* **Task description**: Only the lines starting at the one with "curve.update()" and ending at the one with "scene.view_settings.keyframe_insert(path, frame=frame(t))" should be copied, exactly and with both ends kept.

* **Data lines**:
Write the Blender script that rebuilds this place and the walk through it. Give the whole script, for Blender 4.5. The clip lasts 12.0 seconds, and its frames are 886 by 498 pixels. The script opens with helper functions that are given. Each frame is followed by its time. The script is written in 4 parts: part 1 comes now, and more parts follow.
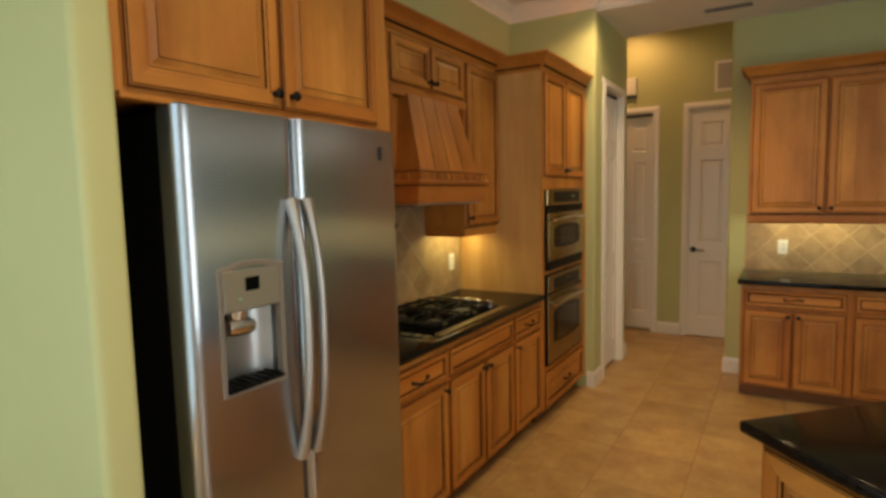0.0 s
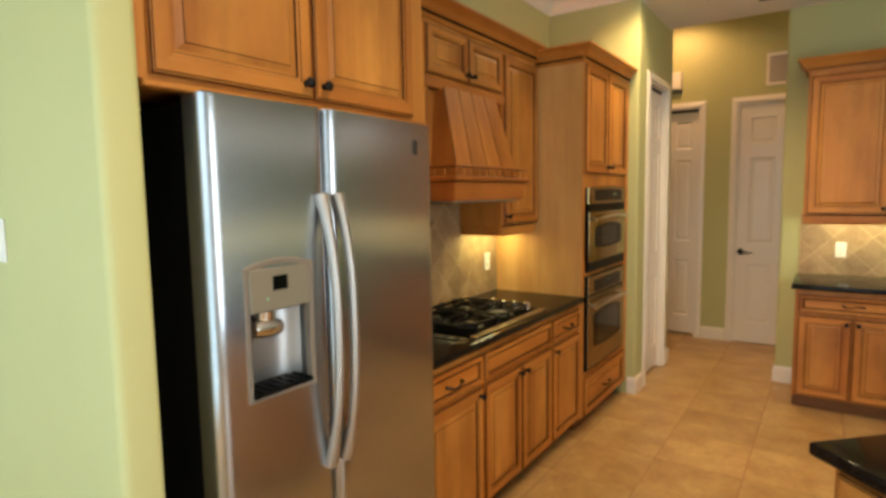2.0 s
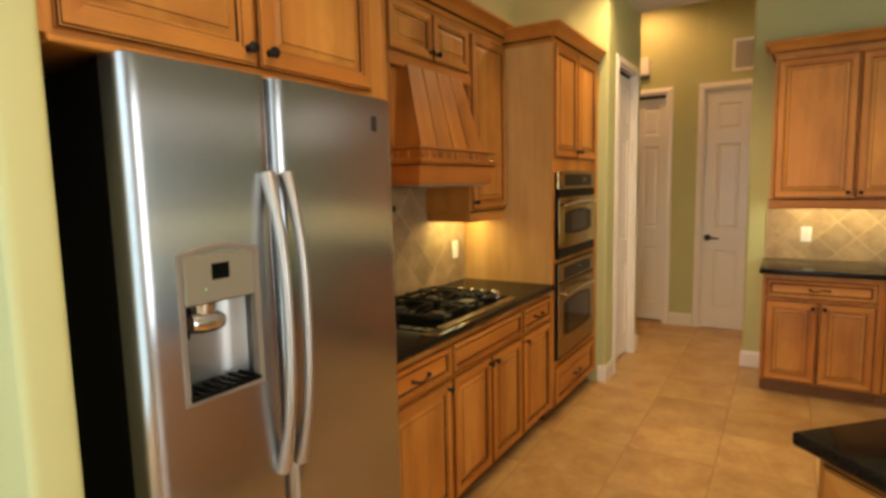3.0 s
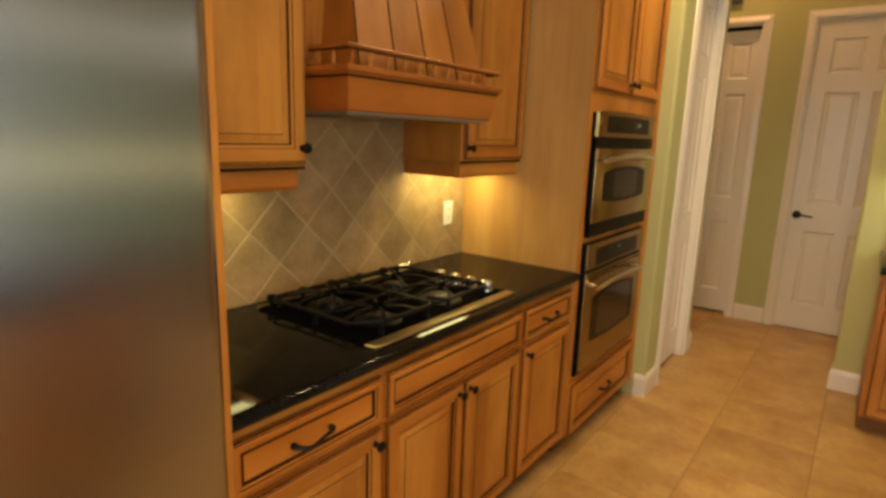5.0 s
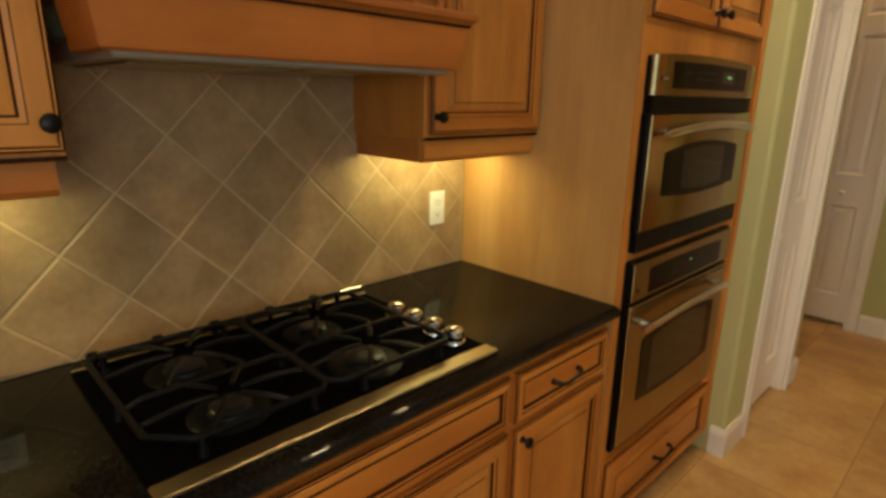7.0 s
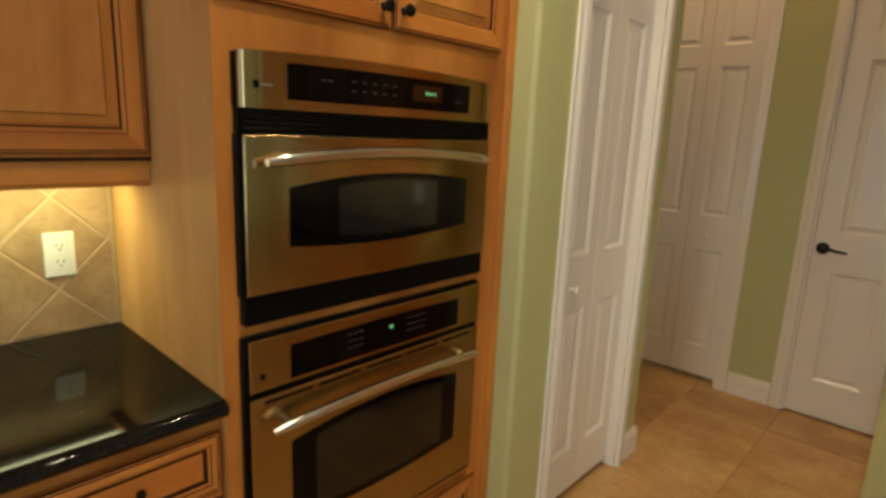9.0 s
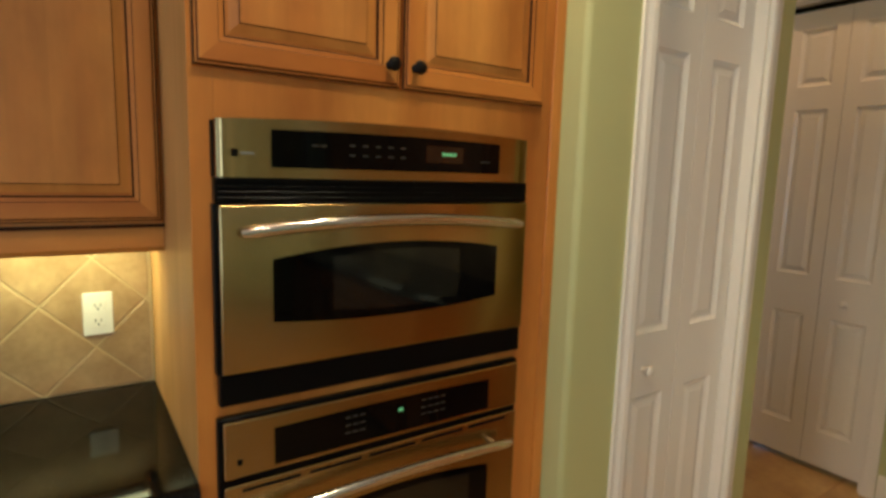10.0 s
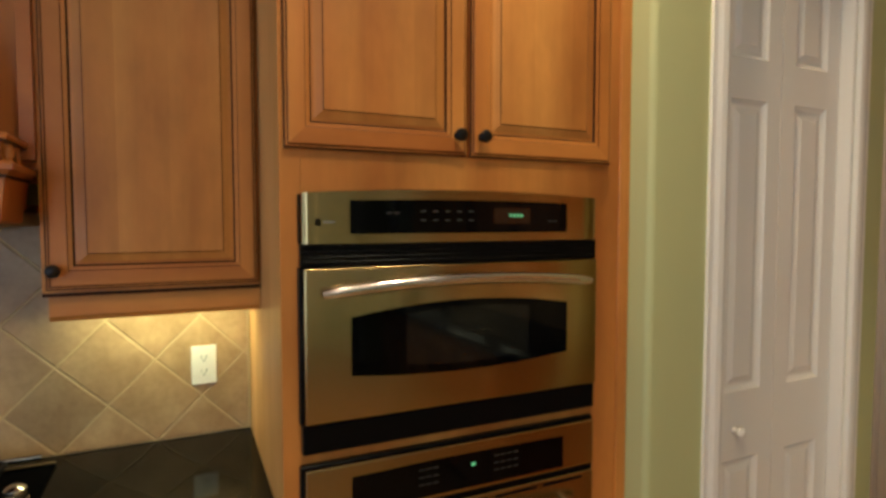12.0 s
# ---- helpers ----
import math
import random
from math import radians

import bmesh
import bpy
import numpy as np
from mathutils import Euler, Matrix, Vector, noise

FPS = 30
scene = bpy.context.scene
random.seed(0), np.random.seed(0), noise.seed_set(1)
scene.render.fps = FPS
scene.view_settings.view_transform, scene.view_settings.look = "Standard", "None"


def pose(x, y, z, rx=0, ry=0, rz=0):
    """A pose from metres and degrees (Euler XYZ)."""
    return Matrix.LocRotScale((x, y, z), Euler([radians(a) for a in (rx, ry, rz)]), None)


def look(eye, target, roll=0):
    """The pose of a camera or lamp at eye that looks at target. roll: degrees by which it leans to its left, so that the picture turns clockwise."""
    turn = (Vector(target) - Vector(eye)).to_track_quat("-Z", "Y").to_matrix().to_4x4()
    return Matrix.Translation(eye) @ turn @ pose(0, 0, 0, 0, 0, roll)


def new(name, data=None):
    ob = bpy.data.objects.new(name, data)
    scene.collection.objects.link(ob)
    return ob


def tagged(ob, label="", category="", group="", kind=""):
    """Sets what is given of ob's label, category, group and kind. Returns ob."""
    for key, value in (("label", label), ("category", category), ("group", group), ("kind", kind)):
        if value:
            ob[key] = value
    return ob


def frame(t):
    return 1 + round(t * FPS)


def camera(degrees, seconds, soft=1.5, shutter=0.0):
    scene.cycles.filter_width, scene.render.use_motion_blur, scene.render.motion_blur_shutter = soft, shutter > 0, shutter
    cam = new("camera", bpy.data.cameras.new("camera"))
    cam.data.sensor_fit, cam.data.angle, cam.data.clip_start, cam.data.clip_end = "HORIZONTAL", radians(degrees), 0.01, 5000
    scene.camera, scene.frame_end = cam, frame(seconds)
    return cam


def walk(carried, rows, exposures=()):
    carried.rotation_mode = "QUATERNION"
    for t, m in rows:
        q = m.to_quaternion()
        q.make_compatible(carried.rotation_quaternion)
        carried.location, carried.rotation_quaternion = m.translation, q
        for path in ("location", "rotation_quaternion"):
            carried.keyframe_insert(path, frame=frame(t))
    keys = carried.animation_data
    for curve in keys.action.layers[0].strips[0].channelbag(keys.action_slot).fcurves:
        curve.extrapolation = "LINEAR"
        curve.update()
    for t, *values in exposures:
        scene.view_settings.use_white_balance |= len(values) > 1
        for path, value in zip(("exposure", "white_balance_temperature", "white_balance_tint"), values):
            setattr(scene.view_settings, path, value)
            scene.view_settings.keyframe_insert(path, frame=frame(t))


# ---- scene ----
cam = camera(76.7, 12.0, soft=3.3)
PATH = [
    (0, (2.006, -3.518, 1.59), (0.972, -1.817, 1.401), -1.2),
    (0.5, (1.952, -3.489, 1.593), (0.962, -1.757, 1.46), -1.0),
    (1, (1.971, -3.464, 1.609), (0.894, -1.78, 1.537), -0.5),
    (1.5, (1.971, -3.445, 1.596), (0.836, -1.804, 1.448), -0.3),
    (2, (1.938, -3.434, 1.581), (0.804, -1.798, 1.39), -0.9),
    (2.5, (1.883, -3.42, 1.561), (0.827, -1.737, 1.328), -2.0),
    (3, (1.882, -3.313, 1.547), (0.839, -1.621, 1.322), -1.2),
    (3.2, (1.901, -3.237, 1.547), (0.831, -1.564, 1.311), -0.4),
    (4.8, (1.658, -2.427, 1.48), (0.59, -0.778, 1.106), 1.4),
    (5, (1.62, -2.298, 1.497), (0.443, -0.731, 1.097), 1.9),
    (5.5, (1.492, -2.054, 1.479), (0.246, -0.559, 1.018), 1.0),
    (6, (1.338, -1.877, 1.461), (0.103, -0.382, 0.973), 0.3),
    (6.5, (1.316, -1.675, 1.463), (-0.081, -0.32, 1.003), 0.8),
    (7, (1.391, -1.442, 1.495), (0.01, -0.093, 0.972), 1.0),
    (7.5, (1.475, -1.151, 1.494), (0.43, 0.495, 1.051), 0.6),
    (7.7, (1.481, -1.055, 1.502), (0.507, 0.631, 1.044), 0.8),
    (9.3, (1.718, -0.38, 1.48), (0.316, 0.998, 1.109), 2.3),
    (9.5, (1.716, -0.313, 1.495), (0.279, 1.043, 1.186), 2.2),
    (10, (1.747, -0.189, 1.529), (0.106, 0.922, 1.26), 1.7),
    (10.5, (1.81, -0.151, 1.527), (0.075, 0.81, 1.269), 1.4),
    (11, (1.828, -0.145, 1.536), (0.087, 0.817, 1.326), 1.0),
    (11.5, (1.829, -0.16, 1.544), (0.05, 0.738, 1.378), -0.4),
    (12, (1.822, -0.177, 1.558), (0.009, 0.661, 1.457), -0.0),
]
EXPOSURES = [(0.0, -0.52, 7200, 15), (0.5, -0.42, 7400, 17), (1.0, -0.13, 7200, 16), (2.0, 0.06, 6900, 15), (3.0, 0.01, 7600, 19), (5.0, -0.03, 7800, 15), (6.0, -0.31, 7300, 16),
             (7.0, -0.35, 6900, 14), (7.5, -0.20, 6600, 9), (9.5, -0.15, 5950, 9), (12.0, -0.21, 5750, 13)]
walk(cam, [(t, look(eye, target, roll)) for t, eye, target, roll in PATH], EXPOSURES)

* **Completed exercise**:
        curve.update()
    for t, *values in exposures:
        scene.view_settings.use_white_balance |= len(values) > 1
        for path, value in zip(("exposure", "white_balance_temperature", "white_balance_tint"), values):
            setattr(scene.view_settings, path, value)
            scene.view_settings.keyframe_insert(path, frame=frame(t))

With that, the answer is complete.